The imam swallowed again and kept his eyes straight ahead.

“I want to hurt them. Badly. Why? None of your beeswax, holy man. Maybe just because I love rock and roll. But I need gunmen. I want twelve Somali jihadis smuggled into Canada and held in a safe house near the border in mid-November. They should be true believers of low intelligence and profound impulses toward religious obedience. True believers, the seventy-two virgins, all that horseshit. If blooded, so much the better.”

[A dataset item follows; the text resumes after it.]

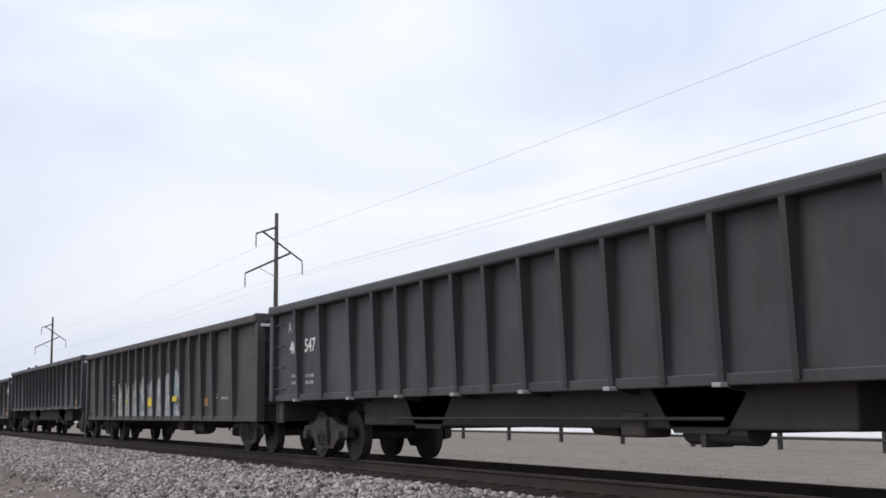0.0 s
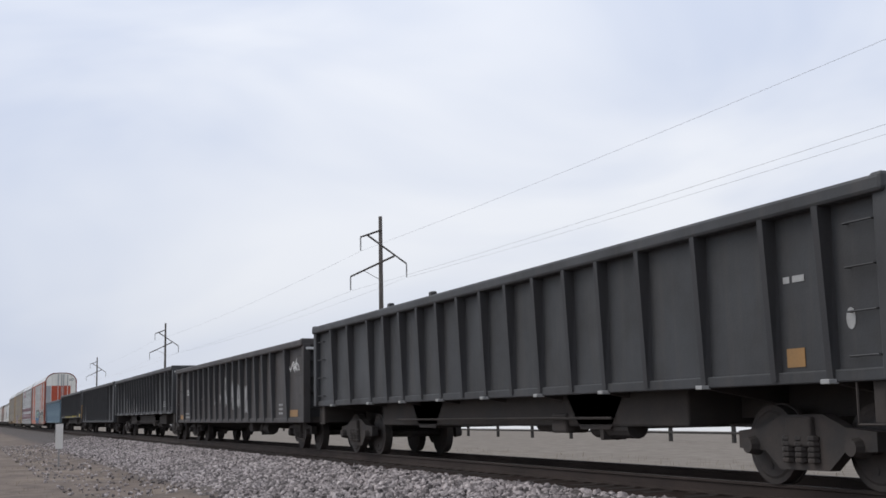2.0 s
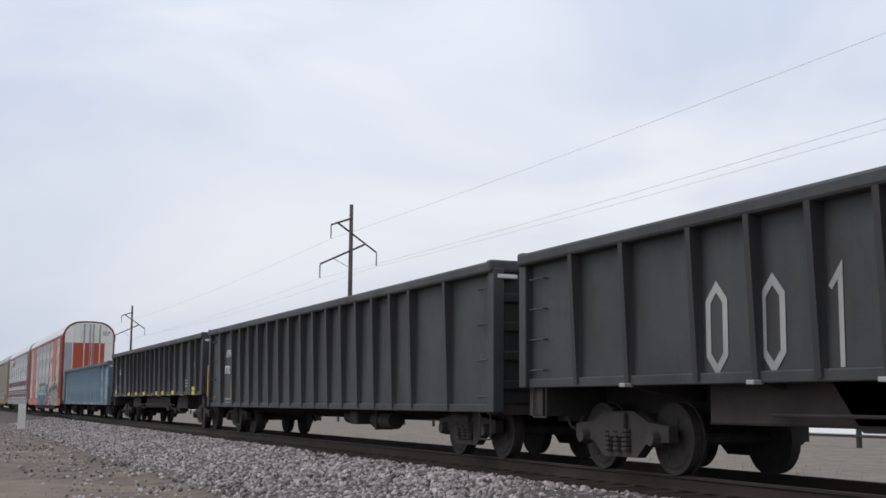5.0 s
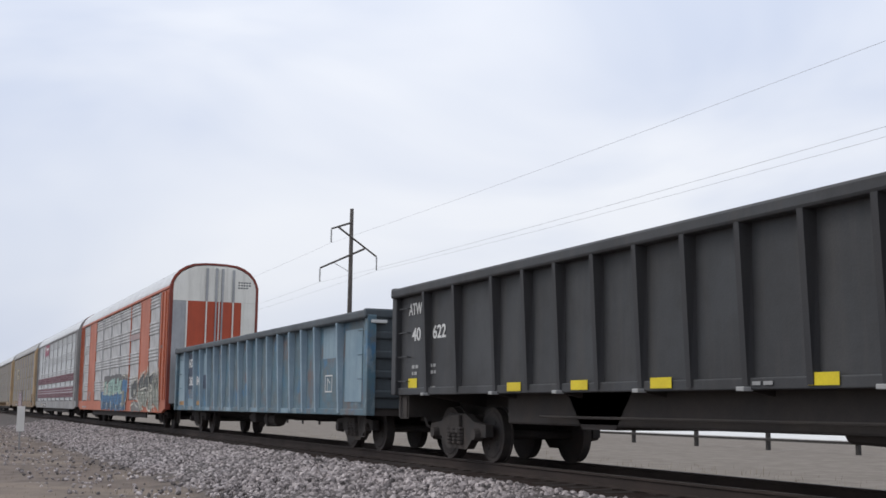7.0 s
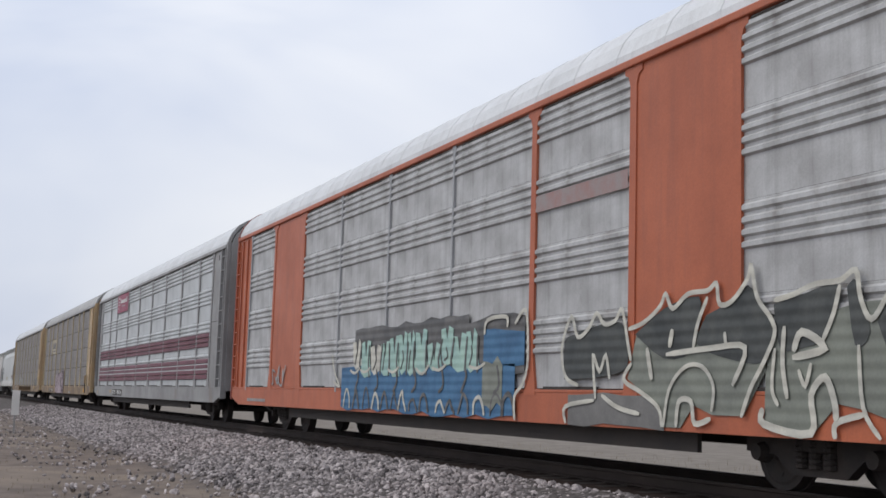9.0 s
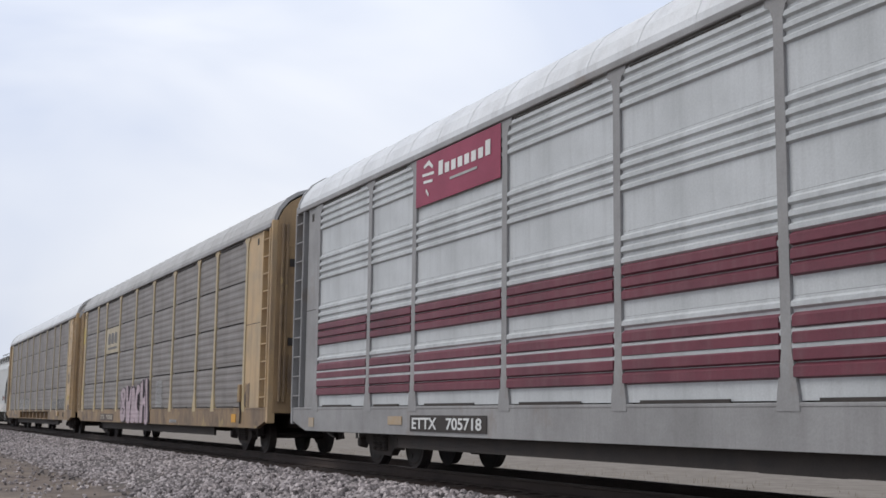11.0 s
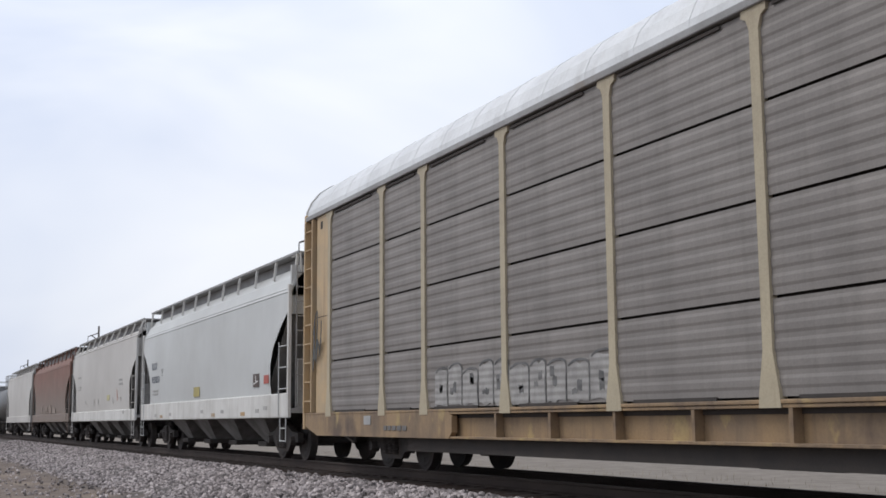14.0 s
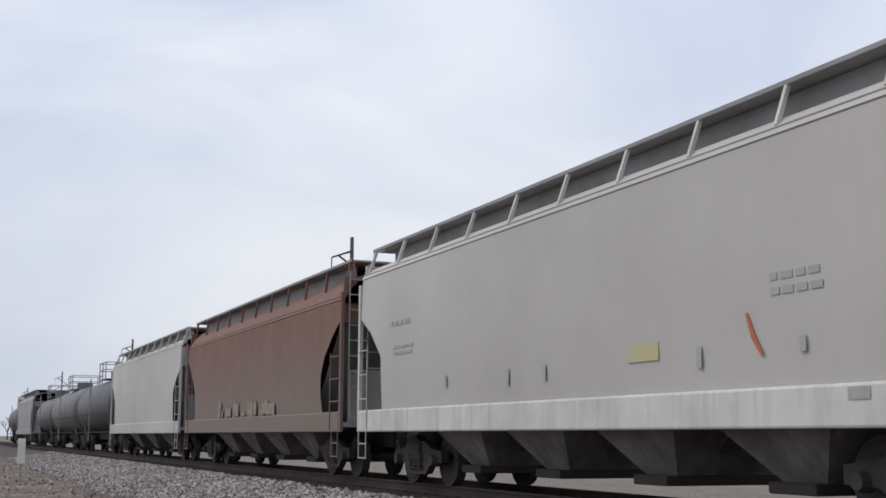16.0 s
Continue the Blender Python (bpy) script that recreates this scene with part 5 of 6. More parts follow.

“It’s impossible,” said the imam.

“I told you, nothing’s impossible. You have connections with half a dozen refugee organizations. As well, you have contacts with Hizbul Islam in Mogadishu, and the general will provide you what you need if you can convince him. And you will convince him.”

“What is this all about?”

“America, that is, America, the Mall. You know the place? A hideous vulgarity a dozen or so miles out of town in Indian Falls. Busy, busy, busy. It will be jammed on the day after Thanksgiving. Your gunmen will unjam it.”

“That’s impossible.”

“Nothing is impossible. I will provide weapons and access and plans. I will take over the mall security system. We will give them a lesson they will never forget to the glory of your God and mine. Your job is to get the men, hold them, and deliver them at a certain moment. The plan is not sophisticated and will require no rehearsal. These fellows will simply walk down a hallway, shooting. Then they will hold hostages for a short while. That’s all. None of them will survive; it is a martyr’s mission. I invite you to join me in death and glory. Together, we will punish them for their sins, and for the murder of the Holy Warrior in his bed.”

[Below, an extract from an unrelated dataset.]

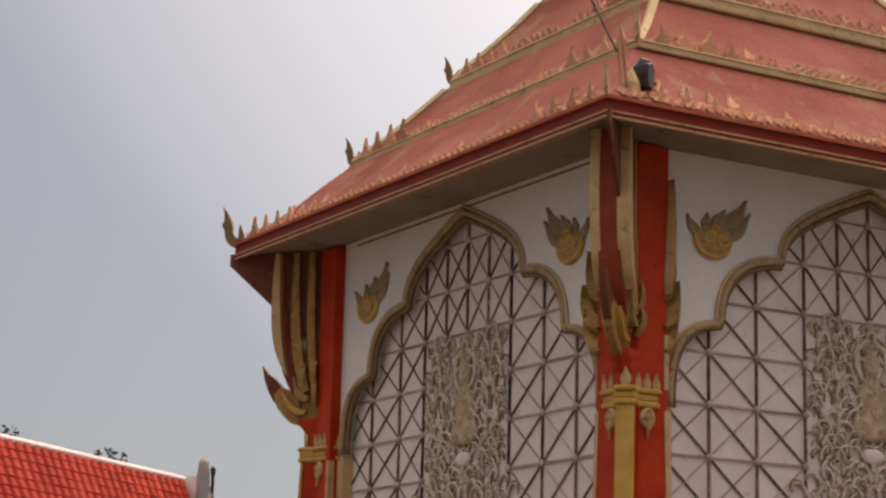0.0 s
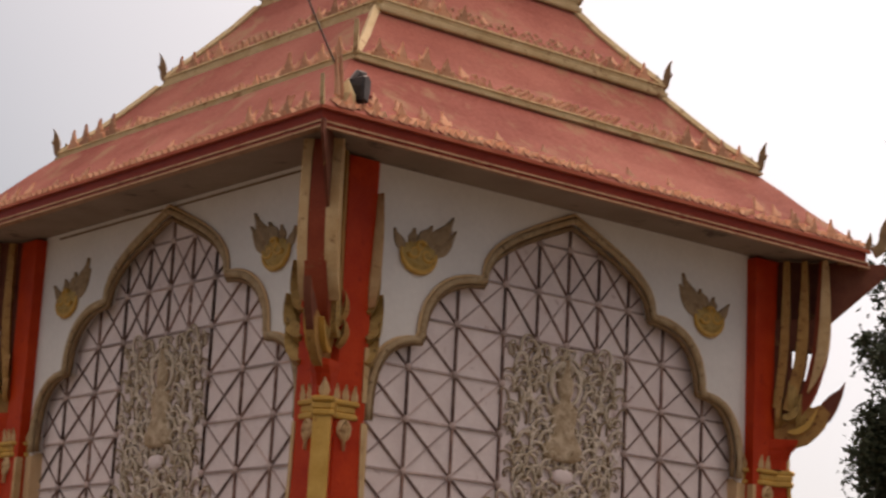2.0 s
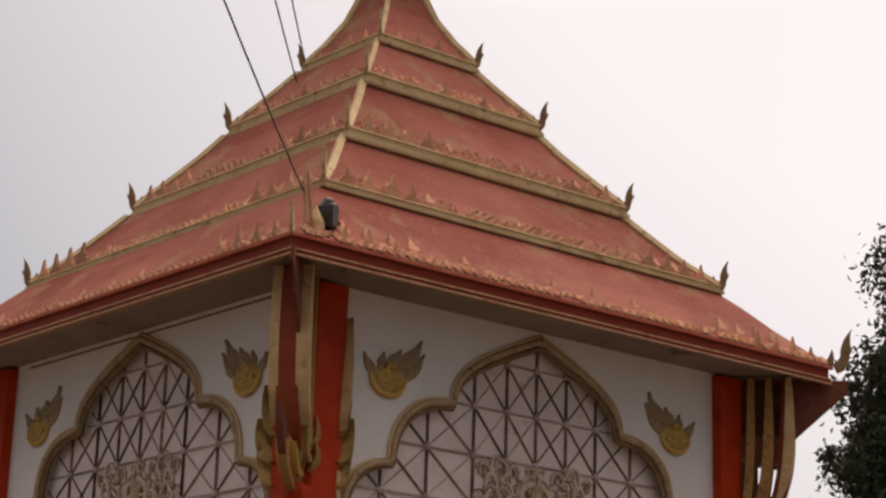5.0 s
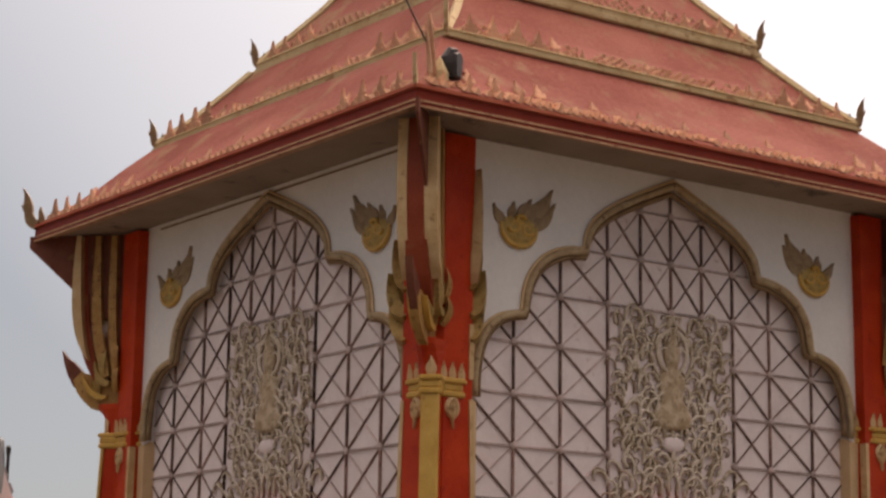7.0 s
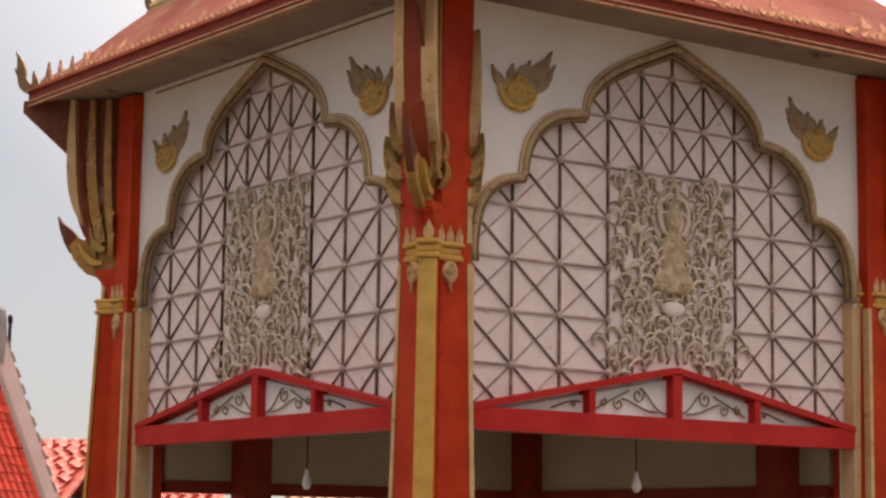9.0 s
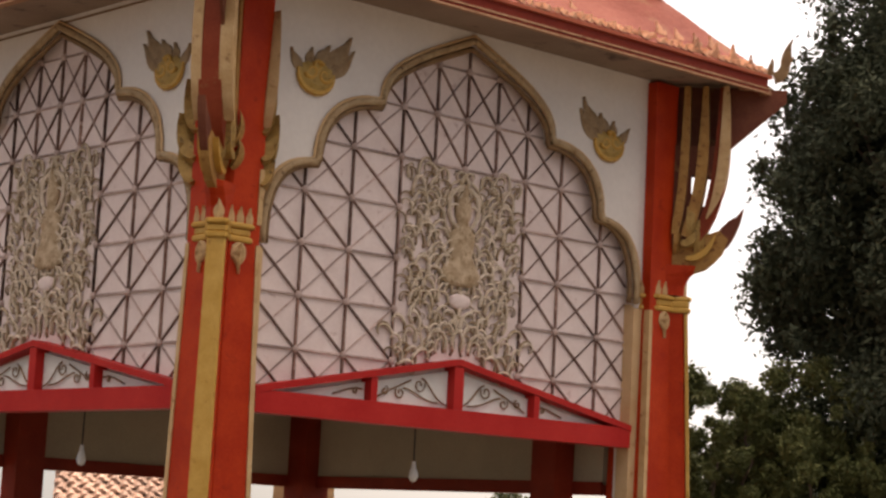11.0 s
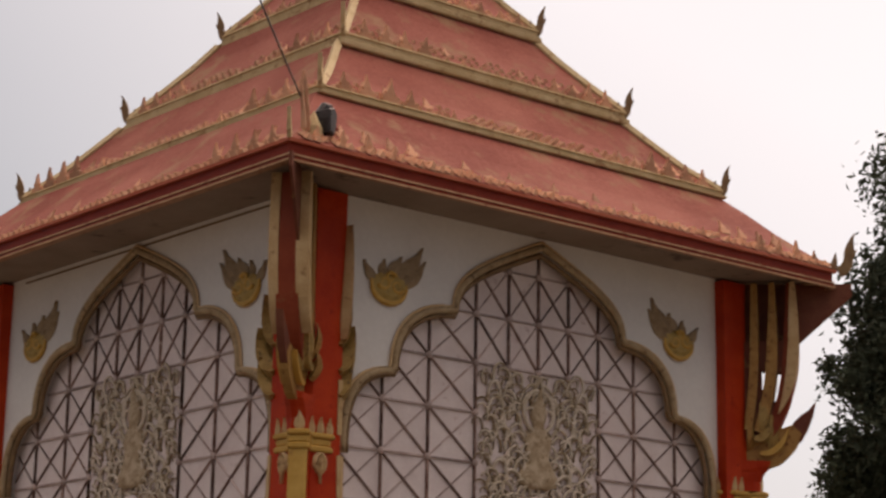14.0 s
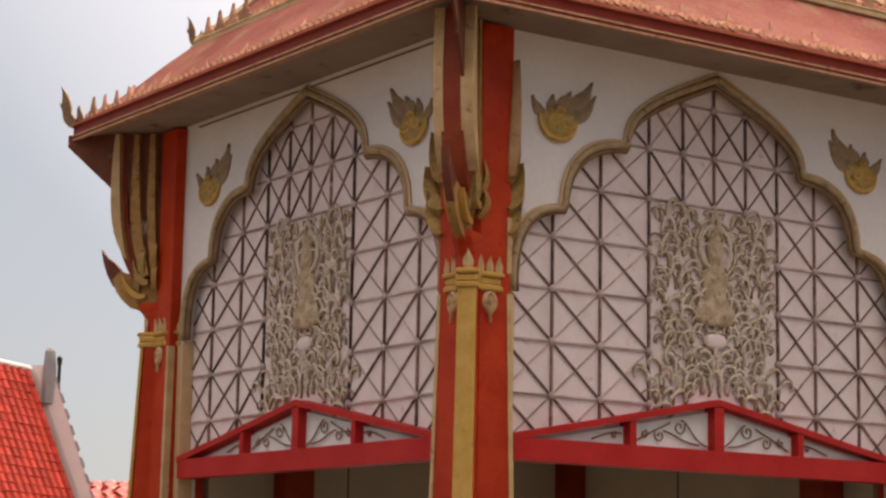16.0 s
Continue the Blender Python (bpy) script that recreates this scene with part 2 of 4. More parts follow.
def prism(bm, pts, d0, d1, inset=0.0):
    """A (u, z) outline given thickness along -y from d0 to d1; inset draws the outer face in, as a bevel."""
    cu = sum(p[0] for p in pts) / len(pts)
    cz = sum(p[1] for p in pts) / len(pts)
    rings = [[(u, -d0, z) for u, z in pts]]
    if inset:
        mid_d = d0 + (d1 - d0) * 0.55
        rings.append([(u, -mid_d, z) for u, z in pts])
        k = 1 - inset
        rings.append([(cu + (u - cu) * k, -d1, cz + (z - cz) * k) for u, z in pts])
    else:
        rings.append([(u, -d1, z) for u, z in pts])
    loft(bm, rings)


def tube(bm, pts, radii, seg=8, flat=1.0):
    """A tapered tube along 3D points; flat squeezes it along y."""
    pts = [Vector(p) for p in pts]
    rings = []
    for i, p in enumerate(pts):
        d = (pts[min(i + 1, len(pts) - 1)] - pts[max(i - 1, 0)]).normalized()
        a = d.cross(Vector((0, 1, 0)))
        a = a.normalized() if a.length > 0.05 else d.cross(Vector((1, 0, 0))).normalized()
        b = d.cross(a).normalized()
        r = radii[i] if isinstance(radii, (list, tuple)) else radii
        rings.append([p + a * (r * math.cos(2 * math.pi * k / seg)) + b * (r * flat * math.sin(2 * math.pi * k / seg)) for k in range(seg)])
    loft(bm, rings)


def bezier(p0, p1, p2, p3, n):
    out = []
    for i in range(n + 1):
        t = i / n
        s = 1 - t
        out.append(tuple(s ** 3 * a + 3 * s * s * t * b + 3 * s * t * t * c + t ** 3 * d for a, b, c, d in zip(p0, p1, p2, p3)))
    return out


def leaf_outline(points, widths):
    """A tapered blade round a centre line in the (u, z) plane."""
    left, right = [], []
    for i, p in enumerate(points):
        a, b = points[max(i - 1, 0)], points[min(i + 1, len(points) - 1)]
        du, dz = b[0] - a[0], b[1] - a[1]
        k = math.hypot(du, dz) or 1
        nu, nz = -dz / k, du / k
        left.append((p[0] + nu * widths[i], p[1] + nz * widths[i]))
        right.append((p[0] - nu * widths[i], p[1] - nz * widths[i]))
    return left + right[::-1]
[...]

“It costs money and permission. You cannot do such a thing without finances and a judgment from higher councils. We must examine to make sure such a course is correct and consider the political consequences. Ours is not simple nihilism but political policy.”

“Bullshit. Listen to these rules and commit to them, or this will all go away and you will burn in your hell for eternity. No e-mails. E-mail has been penetrated. No phone calls, also penetrated. Nothing written. No Facebook or Twitter or any stupid teenaged thing that you guys always give yourself away on. Nothing amateur. There must be no physical or electronic acknowledgment of the planned event, no records. Everything recorded can be recovered. The imam himself must not deviate from his routine of the past few months except to handle communications with the great General Hassan Dahir Aweys in Somalia, solely by satellite phone, which will be provided. But he should contact no other units, no Al-Qaeda cells, nothing, as all communications must be presumed penetrated. He must never ask permission. Everything must be local and person to person, guaranteed by a handshake and mutual obedience to your faith.”

The imam hardly knew what to say. Was this a dream, a phantom, a movie? But then he had an image of America, the Mall, consumed in flame, riven with blood, heaped with bodies of dogs, the smoke blowing its acrid perfume, an American blazing in the heart of middle America, and he was profoundly moved. The Holy Warrior avenged.

The imam arrived at his prosaic two-bedroom house in his prosaic neighborhood.

He pulled into his garage.

“Get out quickly, go inside, and say or write nothing. Cling exactly to your routine. Here is an envelope with ten thousand cash, to support your activities. It must never be banked because banks raise alarms. They are not on your side. Make plans to go to Somalia within the month to find and arrange for the boys. Nothing on paper, nothing by phone, nothing by e-mail. Be hard, disciplined, focused, and I will give you glory you haven’t even dreamed of.”

“Is this a trick? Are you an agent provocateur? Have you been sent here to gull me into a mistake? What is-”

“You want proof, is that it? You don’t trust the white kid? You think I’m on some kind of prank or working for the assholes of five-oh? Hmm, what can I do to convince you?”